TO BE DONE
Output exactly the lines that run from the line containing "keys = carried.animation_data" through the line containing "scene.view_settings.keyframe_insert(path, frame=frame(t))", with both ends included.

DATA IN THIS EXERCISE
<<<<

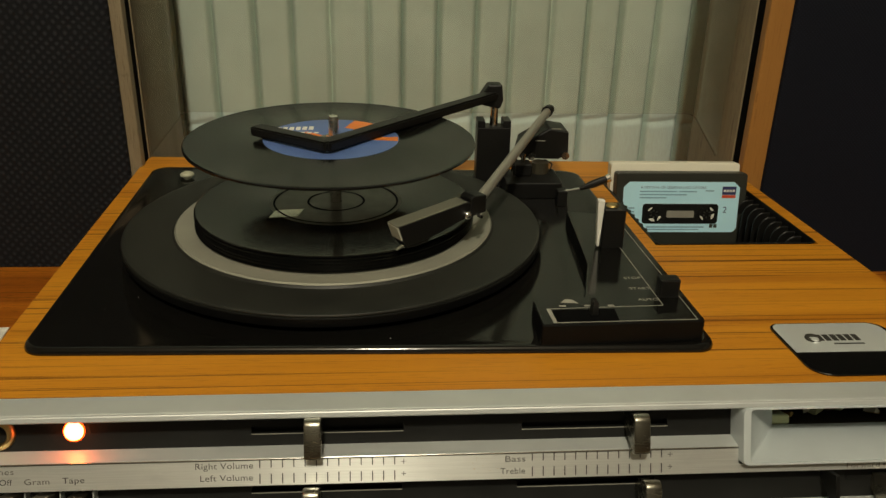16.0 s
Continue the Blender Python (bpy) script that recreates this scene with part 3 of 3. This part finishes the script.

>>>>
<<<<

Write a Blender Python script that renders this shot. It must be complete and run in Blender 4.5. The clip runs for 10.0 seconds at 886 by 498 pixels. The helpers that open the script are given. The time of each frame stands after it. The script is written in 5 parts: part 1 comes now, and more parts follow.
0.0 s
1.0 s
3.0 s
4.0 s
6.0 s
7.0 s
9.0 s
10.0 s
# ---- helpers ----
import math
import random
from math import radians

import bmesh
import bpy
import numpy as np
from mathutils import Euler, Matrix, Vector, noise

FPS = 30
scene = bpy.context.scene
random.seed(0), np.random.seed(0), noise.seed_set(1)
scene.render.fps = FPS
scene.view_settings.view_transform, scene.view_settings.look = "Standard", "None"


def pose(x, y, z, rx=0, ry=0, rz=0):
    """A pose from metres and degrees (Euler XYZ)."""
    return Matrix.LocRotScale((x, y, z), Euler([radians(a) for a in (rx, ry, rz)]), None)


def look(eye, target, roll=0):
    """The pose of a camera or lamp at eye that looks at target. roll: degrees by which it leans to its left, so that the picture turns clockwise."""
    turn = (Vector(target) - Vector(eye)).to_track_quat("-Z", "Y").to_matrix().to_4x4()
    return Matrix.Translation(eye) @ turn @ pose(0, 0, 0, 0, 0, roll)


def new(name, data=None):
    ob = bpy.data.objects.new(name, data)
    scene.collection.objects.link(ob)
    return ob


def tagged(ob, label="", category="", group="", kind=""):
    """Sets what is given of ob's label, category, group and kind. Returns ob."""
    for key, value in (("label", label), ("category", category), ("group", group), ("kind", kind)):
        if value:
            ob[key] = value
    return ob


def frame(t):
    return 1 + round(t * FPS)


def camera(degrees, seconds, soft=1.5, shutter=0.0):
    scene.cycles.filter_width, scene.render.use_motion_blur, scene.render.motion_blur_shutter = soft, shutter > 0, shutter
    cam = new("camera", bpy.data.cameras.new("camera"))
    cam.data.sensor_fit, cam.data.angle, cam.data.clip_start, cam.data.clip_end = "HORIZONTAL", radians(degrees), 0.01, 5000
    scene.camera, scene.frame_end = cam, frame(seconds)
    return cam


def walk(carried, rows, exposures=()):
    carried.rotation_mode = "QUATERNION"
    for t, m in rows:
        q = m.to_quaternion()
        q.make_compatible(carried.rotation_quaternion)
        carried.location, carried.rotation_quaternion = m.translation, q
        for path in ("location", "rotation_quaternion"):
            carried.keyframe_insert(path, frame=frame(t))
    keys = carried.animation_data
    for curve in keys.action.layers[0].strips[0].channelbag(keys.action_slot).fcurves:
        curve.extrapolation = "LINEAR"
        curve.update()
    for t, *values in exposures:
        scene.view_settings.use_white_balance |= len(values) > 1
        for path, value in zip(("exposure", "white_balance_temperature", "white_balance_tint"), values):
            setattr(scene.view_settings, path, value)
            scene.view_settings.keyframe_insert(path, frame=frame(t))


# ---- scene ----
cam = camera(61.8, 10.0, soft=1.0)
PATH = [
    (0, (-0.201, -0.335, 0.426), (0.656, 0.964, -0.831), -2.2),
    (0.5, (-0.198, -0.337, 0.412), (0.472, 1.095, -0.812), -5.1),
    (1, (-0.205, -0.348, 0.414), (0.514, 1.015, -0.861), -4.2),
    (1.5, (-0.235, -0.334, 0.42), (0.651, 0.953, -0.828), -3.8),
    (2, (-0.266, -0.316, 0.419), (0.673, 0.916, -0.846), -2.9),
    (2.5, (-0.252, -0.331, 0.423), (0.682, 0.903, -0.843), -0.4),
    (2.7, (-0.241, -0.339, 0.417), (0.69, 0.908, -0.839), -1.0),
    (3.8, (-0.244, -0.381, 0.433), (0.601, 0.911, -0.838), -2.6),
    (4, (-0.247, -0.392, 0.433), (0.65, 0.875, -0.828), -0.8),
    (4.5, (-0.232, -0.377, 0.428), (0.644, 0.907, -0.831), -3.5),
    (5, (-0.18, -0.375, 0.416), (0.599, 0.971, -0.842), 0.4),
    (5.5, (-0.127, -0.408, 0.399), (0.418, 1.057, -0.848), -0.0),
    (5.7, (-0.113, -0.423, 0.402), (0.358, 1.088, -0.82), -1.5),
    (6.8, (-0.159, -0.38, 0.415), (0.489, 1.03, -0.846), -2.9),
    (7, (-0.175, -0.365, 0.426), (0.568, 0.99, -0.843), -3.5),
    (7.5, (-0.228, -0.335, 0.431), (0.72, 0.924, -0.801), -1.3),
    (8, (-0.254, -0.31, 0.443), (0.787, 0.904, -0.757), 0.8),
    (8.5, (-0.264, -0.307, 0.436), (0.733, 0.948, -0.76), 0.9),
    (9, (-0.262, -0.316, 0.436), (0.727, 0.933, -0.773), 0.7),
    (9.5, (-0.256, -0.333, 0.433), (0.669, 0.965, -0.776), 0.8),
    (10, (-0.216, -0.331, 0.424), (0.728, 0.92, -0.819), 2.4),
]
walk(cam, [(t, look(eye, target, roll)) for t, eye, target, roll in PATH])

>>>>

THE COMPLETED TASK
    keys = carried.animation_data
    for curve in keys.action.layers[0].strips[0].channelbag(keys.action_slot).fcurves:
        curve.extrapolation = "LINEAR"
        curve.update()
    for t, *values in exposures:
        scene.view_settings.use_white_balance |= len(values) > 1
        for path, value in zip(("exposure", "white_balance_temperature", "white_balance_tint"), values):
            setattr(scene.view_settings, path, value)
            scene.view_settings.keyframe_insert(path, frame=frame(t))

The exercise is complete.